▸ **TASK INSTRUCTIONS**:
Identify the lines that contain the string "part" and copy all of them.

▸ **PROVIDED DATA**:
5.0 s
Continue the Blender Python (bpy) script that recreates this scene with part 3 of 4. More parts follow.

==

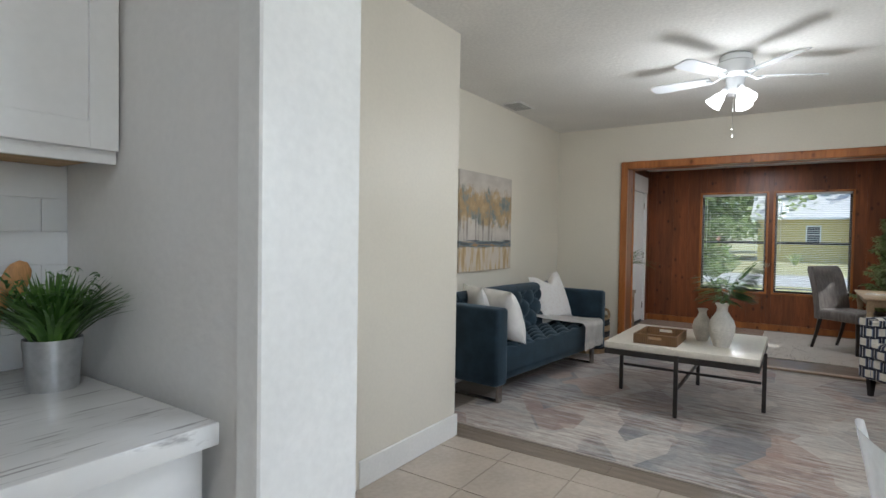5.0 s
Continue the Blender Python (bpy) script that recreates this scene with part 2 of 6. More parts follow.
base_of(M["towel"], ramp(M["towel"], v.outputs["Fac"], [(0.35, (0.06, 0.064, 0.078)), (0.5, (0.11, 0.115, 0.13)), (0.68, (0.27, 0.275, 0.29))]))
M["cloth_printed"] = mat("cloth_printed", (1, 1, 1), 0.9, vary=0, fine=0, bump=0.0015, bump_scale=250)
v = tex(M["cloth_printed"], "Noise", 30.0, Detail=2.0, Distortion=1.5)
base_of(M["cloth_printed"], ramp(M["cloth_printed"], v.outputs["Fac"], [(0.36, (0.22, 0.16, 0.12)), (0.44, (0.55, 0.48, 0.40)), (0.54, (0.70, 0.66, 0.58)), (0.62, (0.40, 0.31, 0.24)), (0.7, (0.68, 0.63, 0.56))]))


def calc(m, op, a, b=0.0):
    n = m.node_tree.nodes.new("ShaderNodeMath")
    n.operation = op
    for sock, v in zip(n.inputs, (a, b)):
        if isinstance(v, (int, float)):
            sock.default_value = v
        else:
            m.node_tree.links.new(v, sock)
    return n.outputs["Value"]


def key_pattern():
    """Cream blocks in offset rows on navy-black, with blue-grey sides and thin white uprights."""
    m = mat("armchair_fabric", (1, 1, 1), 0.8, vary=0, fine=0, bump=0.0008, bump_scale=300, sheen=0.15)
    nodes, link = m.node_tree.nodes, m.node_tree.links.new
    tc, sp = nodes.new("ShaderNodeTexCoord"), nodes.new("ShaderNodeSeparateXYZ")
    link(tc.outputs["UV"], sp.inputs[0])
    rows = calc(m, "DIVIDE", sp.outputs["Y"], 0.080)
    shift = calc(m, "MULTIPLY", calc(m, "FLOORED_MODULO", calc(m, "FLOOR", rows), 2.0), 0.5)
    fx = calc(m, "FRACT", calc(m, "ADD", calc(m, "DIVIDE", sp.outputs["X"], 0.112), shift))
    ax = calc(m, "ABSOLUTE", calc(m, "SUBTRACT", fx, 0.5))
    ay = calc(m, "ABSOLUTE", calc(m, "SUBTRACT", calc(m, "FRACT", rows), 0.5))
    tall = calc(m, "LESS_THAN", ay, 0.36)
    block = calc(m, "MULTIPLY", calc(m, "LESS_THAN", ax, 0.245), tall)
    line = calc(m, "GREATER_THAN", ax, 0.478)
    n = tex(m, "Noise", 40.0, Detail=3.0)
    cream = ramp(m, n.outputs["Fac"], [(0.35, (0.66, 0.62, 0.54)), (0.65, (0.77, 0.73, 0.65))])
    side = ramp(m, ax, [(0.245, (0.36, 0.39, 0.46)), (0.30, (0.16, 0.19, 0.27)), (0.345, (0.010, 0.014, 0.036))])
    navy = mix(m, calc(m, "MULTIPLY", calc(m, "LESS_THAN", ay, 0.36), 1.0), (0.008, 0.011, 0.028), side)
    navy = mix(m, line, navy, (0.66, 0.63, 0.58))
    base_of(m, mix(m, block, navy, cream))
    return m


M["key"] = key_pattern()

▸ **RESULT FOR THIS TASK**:
Continue the Blender Python (bpy) script that recreates this scene with part 3 of 4. More parts follow.
Continue the Blender Python (bpy) script that recreates this scene with part 2 of 6. More parts follow.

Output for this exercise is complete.